The Catechism of the Catholic Church (§1150) affirms that the signs of the Old Covenant, including the Exodus events, "prefigure what Christ accomplished." The "incorruptible light of the law" (v. 4) anticipates the Catholic understanding of Sacred Scripture as aphthartos — imperishable, living, and active (cf. Dei Verbum, §21: "the Church has always venerated the divine Scriptures as she venerates the Lord's Body").
The moral logic of verse 4 — that Egypt's punishment fits its crime — reflects the Catholic principle of vindicative justice ordered toward the restoration of order: not revenge, but the proportional consequence the Catechism describes in discussing God's judgements (§1040). Pope Benedict XVI, in Verbum Domini (§7), echoes the Wisdom tradition when he writes that the Word of God is "light and life," the luminous gift entrusted first to Israel and then, in Christ, to all humanity.
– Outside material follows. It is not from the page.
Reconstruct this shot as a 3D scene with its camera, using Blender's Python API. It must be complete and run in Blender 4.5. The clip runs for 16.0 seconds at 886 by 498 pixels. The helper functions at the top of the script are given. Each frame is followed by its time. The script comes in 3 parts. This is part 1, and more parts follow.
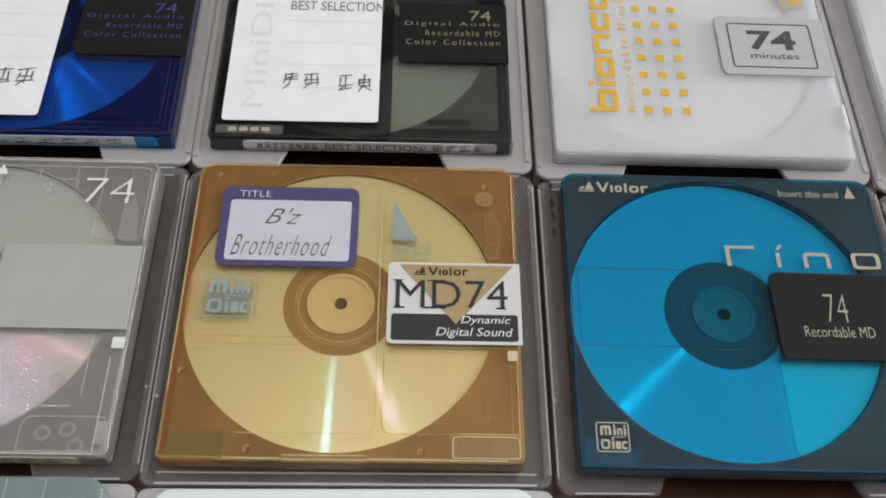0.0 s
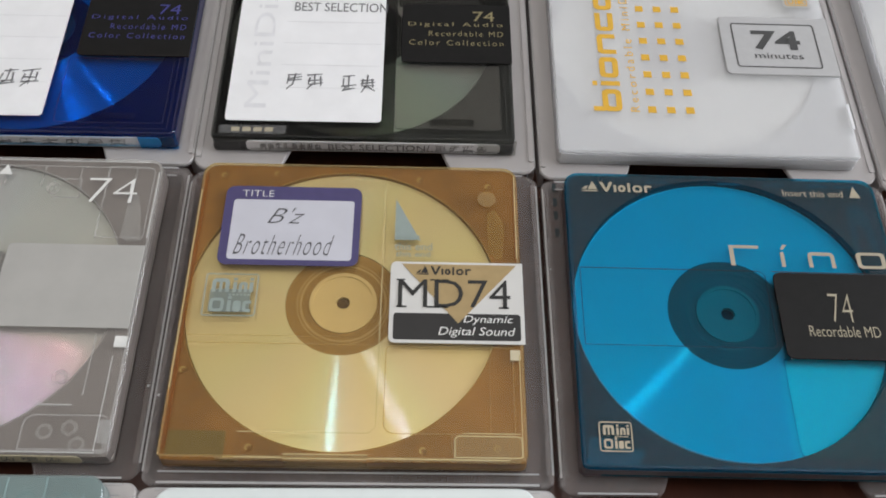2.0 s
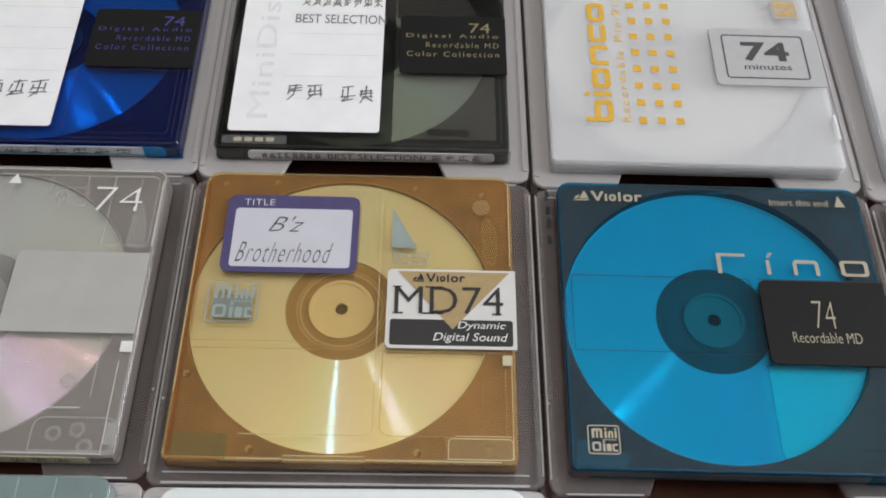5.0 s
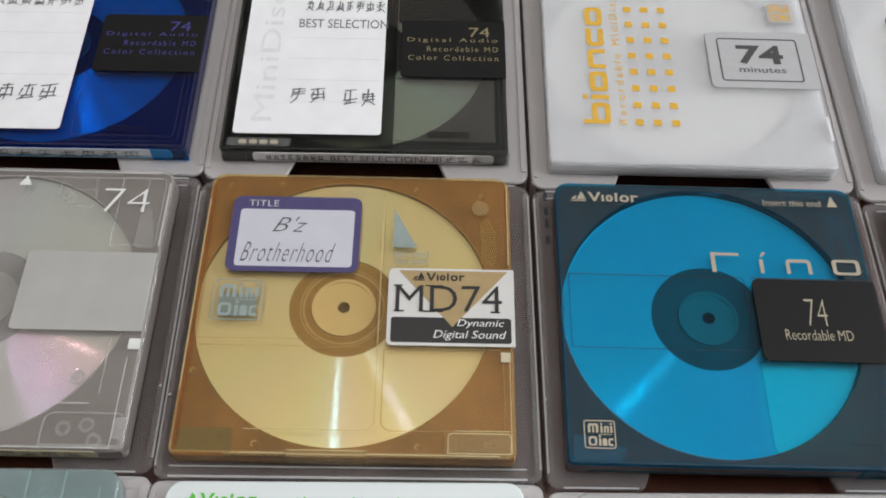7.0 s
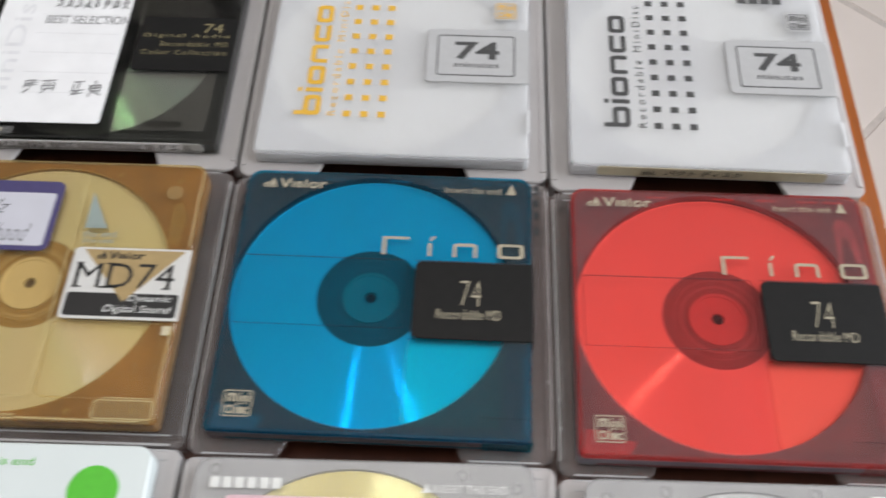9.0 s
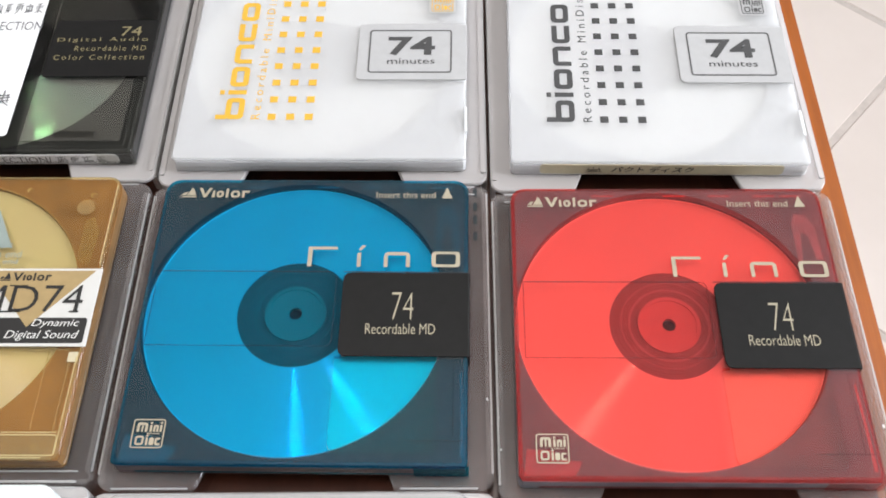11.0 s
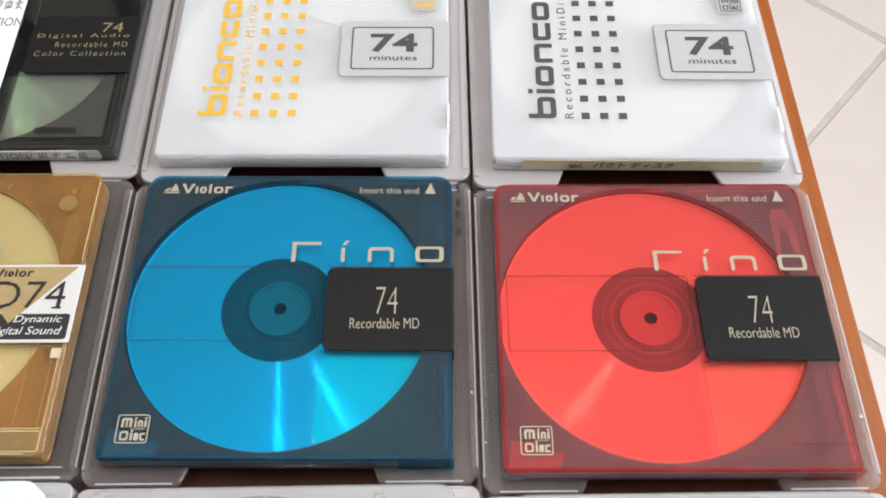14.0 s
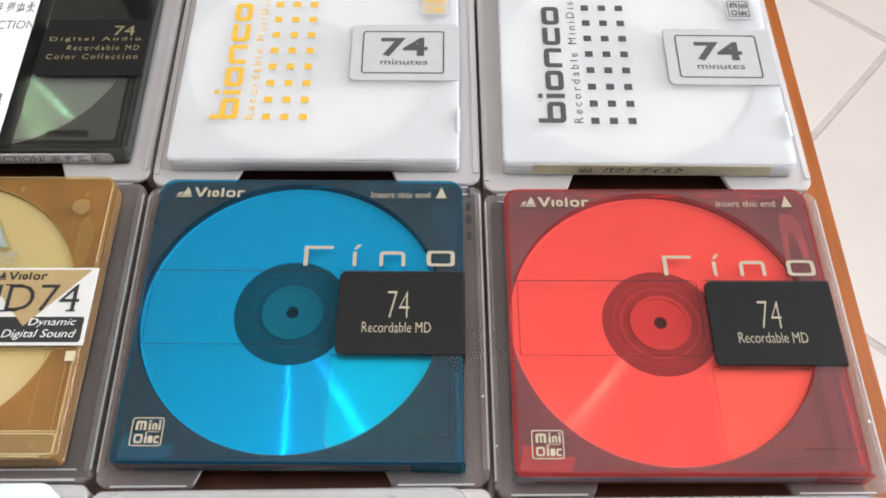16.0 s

These four verses offer a piercing challenge to the contemporary Catholic: in what sense are we, like Israel, bearers of an "incorruptible light" — and are we living as though we believe that? The verse does not allow the baptised to be merely passive recipients of light. Israel's light in Goshen was visible, active, and consequential — it restrained violence, provoked moral reckoning in enemies, and was the ground of the Law's universal mission.
For a Catholic today, this means taking seriously the vocation of witness. The lumen Christi received at Baptism is not decorative; it is a pillar of fire meant to guide others through unknown territory. In an age of what Pope Francis calls a "globalization of indifference" (Evangelii Gaudium, §54), the specific call of this passage is to be identifiably luminous — not in self-righteousness, but in the kind of fearless, gentle presence that makes even opponents pause and reconsider, as Egypt's armies paused in the darkness of verse 2.
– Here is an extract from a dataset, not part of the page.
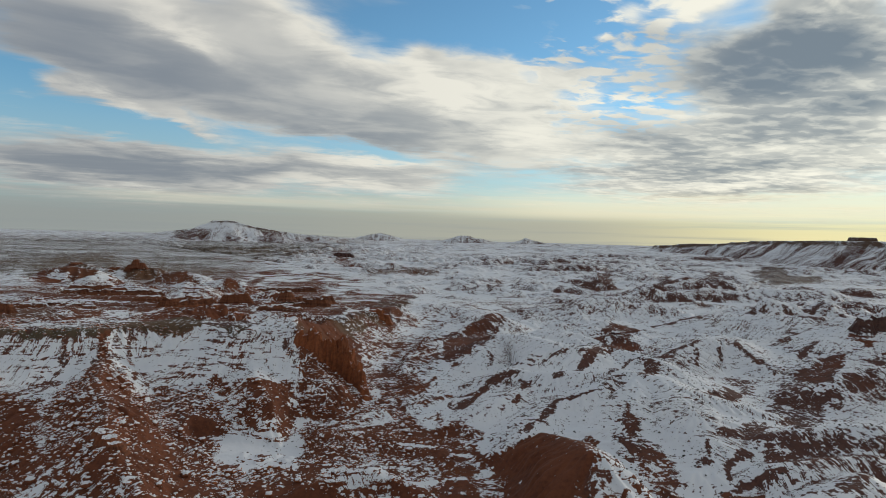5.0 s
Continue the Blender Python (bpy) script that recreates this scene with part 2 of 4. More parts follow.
def snowy_earth(name):
    """Red and grey badland earth under thin, patchy snow. Attributes: bare (how snowless), rust (how red), olive
    (scrubby tops).
    """
    m, n = material(name)
    place = n.node("ShaderNodeNewGeometry")
    at = place.outputs["Position"]
    facing = n.node("ShaderNodeSeparateXYZ")
    n.link(place.outputs["Normal"], facing.inputs[0])
    bare = n.node("ShaderNodeAttribute", attribute_name="bare").outputs["Fac"]
    rust = n.node("ShaderNodeAttribute", attribute_name="rust").outputs["Fac"]
    olive = n.node("ShaderNodeAttribute", attribute_name="olive").outputs["Fac"]
    along = n.node("ShaderNodeAttribute", attribute_name="along").outputs["Fac"]
    down = n.node("ShaderNodeAttribute", attribute_name="down").outputs["Fac"]
    fine = n.noise(at, 0.8, 6.0, 0.66)
    clumps = n.noise(at, 0.30, 4.0, 0.6)
    broad = n.noise(at, 0.05, 4.0, 0.55)
    runs = n.xyz(along, n.mul(down, 0.07), 0.0)
    rills = n.noise(runs, 1.1, 5.0, 0.72, 0.3)
    creases = n.smooth(n.math("ABSOLUTE", n.sub(n.noise(runs, 0.50, 4.0, 0.6, 0.6), 0.5)), 0.045, 0.008)
    creases = n.mul(creases, n.smooth(n.add(n.mul(clumps, 0.5), n.mul(broad, 0.5)), 0.42, 0.56))
    # beds of harder rock crop out as thin broken lines along the contours of the faces
    where = n.node("ShaderNodeSeparateXYZ")
    n.link(at, where.inputs[0])
    level = n.add(where.outputs[2], n.mul(n.sub(broad, 0.5), 3.0))
    beds = n.noise(n.xyz(n.mul(where.outputs[0], 0.05), n.mul(where.outputs[1], 0.05), level), 1.15, 3.0, 0.6)
    beds = n.mul(n.smooth(beds, 0.51, 0.60), n.mul(n.smooth(rust, 0.35, 0.5), n.smooth(clumps, 0.36, 0.50)))
    # snow clings to gentle ground, slips from steep faces
    steep = n.smooth(facing.outputs[2], 0.90, 0.60)
    patchy = n.add(n.mul(n.sub(broad, 0.5), 0.6), n.mul(n.sub(clumps, 0.5), 0.9))
    patchy = n.add(patchy, n.mul(n.sub(rills, 0.5), 1.5))
    patchy = n.add(patchy, n.mul(n.sub(fine, 0.5), 2.6))
    # whole snow is clean, thin snow is ragged
    amount = n.add(n.add(n.add(bare, n.mul(steep, 0.15)), n.add(n.mul(creases, 0.50), n.mul(beds, 0.50))), n.mul(patchy, n.smooth(bare, -0.06, 0.24, 0.28, 1.0)))
    snowless = n.smooth(amount, 0.475, 0.525)
    tone = n.smooth(n.add(n.mul(fine, 0.6), n.mul(broad, 0.4)), 0.3, 0.7)
    red = n.mix(tone, (0.088, 0.031, 0.017), (0.185, 0.061, 0.028))
    grey = n.mix(tone, (0.072, 0.038, 0.032), (0.140, 0.066, 0.050))
    scrub = n.mix(tone, (0.080, 0.063, 0.038), (0.135, 0.102, 0.062))
    earth = n.mix(n.smooth(n.add(rust, n.mul(n.sub(broad, 0.5), 0.5)), 0.3, 0.7), grey, red)
    earth = n.mix(olive, earth, scrub)
    white = n.mix(n.smooth(broad, 0.3, 0.7), (0.76, 0.78, 0.81), (0.84, 0.85, 0.86))
    colour = n.mix(snowless, white, earth)
    rough = n.math("MULTIPLY_ADD", snowless, 0.3, 0.62)
    finish(n, colour, rough, n.add(n.mul(fine, 0.6), n.mul(snowless, -0.25)), 0.5, 0.4)
    return m


EARTH = snowy_earth("snowy_earth")


# ---------------------------------------------------------------- noise and landforms
WAYS = np.linspace(0, 2 * math.pi, 4096, endpoint=False)
WAYS_X, WAYS_Y = np.cos(WAYS).astype(np.float32), np.sin(WAYS).astype(np.float32)


def lattice(ix, iy, seed):
    h = (ix * 374761393 + iy * 668265263 + seed * 982451653) & 0x7FFFFFFF
    h = ((h ^ (h >> 13)) * 1274126177) & 0x7FFFFFFF
    return ((h ^ (h >> 16)) & 0xFFFF) >> 4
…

The phrase "unknown journey" should also console any Catholic navigating uncertainty — a job loss, illness, a church in crisis. God's pillar of fire does not require us to see the whole road, only to follow the light ahead.
Verse 4 — "The incorruptible light of the law." This verse offers the deepest theological rationale for the plague of darkness. Egypt deserved darkness because it had "imprisoned" Israel — and Israel's vocation was to be the bearer of "the incorruptible light of the law" (aphthartou nomou phōs) to "the race of men" (tō aiōni). The word aphthartos (incorruptible, imperishable) is a term used in Wisdom and later in Paul (cf. 1 Cor 15:52; Rom 1:23) for divine, eternal realities. The Torah is not merely a legal code but a radiant, imperishable wisdom given for all humanity. Egypt's sin against Israel was thus not merely a crime against a people — it was an assault on the vehicle of universal revelation. The justice of the darkness is exact: those who would snuff out the light of the world were themselves plunged into darkness.
Typological Reading: The Church Fathers read the pillar of fire as a type of Christ (cf. John 8:12: "I am the light of the world") and of the Holy Spirit. The light that accompanied God's holy ones in the desert anticipates the Uncreated Light that dwells in the baptised. The "incorruptible light of the law" finds its fulfilment in Christ, the eternal Logos, who declares himself the completion of the Law (Mt 5:17). The darkness of Egypt becomes a type of the spiritual blindness that precedes conversion — and of Hell itself, "outer darkness" (Mt 8:12).